AIM ->
In the listing that follows, how many lines contain the string "Continue"? Provide only the number.

________________________________________

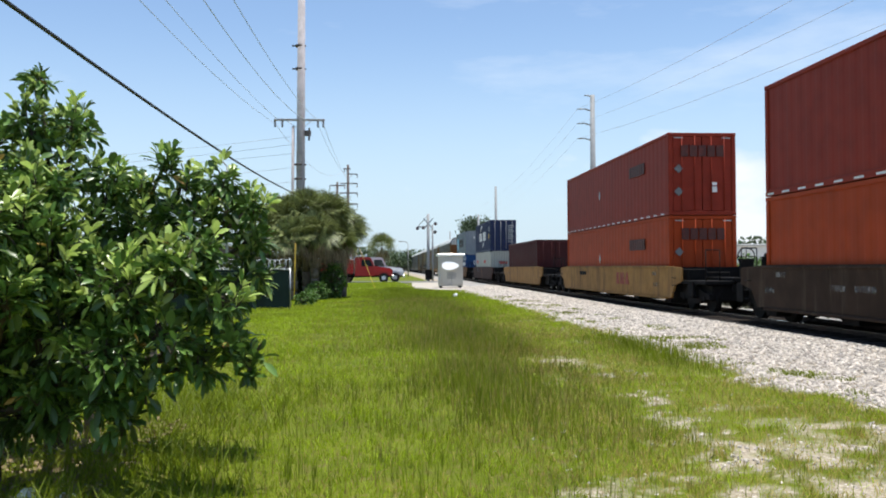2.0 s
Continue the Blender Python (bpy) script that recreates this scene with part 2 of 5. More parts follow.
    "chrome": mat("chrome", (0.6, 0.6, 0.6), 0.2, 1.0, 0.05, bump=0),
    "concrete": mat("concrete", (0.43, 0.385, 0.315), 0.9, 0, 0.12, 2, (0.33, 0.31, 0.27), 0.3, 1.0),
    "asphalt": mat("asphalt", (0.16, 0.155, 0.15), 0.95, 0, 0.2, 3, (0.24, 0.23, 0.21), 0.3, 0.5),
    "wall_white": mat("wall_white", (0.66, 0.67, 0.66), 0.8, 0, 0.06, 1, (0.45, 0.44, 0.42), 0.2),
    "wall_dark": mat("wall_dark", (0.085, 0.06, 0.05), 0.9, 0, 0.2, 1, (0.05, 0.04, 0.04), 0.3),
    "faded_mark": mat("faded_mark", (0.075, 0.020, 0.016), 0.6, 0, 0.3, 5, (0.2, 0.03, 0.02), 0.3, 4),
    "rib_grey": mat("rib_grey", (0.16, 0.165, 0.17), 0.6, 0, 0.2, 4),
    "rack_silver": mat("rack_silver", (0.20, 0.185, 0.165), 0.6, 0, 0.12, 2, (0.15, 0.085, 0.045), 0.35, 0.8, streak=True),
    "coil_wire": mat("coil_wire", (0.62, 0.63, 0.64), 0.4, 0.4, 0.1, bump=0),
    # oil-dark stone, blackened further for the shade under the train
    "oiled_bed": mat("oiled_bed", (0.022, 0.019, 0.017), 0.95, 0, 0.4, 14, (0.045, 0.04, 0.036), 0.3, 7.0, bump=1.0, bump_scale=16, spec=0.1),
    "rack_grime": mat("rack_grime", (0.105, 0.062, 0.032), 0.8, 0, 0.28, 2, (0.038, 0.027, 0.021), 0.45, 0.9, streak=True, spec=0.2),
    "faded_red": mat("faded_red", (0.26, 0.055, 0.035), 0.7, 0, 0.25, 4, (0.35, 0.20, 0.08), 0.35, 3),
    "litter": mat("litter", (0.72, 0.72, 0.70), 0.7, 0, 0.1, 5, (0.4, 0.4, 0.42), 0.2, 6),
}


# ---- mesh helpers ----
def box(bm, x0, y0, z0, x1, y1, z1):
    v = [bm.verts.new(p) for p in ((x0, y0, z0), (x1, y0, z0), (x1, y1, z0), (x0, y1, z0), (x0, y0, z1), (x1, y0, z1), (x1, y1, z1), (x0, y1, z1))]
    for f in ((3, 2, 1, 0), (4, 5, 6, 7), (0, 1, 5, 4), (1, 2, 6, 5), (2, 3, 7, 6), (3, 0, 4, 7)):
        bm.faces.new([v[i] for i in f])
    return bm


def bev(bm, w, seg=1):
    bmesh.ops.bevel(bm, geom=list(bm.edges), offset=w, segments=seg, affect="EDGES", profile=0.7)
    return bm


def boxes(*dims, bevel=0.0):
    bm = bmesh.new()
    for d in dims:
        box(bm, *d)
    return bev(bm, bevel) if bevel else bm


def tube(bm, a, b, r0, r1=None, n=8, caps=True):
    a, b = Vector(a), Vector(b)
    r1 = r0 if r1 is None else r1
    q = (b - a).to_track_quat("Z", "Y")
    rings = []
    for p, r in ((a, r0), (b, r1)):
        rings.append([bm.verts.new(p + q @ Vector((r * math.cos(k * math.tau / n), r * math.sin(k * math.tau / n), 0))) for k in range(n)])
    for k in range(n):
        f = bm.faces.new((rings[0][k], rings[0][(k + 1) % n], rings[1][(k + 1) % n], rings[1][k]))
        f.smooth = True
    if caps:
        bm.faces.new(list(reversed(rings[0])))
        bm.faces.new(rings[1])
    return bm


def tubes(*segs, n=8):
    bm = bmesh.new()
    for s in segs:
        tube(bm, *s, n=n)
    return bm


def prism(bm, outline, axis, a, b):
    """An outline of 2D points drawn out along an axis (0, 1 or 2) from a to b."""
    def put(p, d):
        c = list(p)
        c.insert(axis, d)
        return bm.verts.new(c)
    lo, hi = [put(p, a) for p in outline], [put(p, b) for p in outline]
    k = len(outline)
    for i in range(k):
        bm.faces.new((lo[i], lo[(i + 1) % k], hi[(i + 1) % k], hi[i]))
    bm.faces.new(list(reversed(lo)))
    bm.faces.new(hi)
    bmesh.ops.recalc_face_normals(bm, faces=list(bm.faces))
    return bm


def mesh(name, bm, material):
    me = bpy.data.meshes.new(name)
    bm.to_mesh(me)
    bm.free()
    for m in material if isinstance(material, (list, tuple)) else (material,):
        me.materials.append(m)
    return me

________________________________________

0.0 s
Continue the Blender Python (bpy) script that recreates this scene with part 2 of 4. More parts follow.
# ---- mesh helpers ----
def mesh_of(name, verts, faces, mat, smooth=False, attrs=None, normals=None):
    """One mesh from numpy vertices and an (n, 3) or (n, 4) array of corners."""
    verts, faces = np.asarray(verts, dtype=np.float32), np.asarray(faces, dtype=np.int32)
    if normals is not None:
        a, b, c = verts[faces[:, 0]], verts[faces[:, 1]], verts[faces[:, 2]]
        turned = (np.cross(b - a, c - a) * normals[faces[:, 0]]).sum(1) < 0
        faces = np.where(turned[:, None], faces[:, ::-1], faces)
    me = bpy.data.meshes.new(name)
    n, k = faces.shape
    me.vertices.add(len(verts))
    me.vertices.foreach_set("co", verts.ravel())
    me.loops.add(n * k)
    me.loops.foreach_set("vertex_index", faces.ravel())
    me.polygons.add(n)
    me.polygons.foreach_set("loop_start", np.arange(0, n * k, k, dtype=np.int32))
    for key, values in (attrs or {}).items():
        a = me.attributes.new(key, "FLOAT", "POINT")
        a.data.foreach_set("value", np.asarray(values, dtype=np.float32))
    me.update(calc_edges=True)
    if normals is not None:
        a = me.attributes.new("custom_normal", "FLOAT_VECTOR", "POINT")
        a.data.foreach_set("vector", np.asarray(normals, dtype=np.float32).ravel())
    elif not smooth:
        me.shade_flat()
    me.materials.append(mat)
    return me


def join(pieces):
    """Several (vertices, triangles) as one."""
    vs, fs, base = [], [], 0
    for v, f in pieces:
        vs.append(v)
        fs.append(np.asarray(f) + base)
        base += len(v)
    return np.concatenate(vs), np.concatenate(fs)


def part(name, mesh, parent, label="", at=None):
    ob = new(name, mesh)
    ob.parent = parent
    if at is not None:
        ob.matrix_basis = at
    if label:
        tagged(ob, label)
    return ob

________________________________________

THE RESPONSE ->
2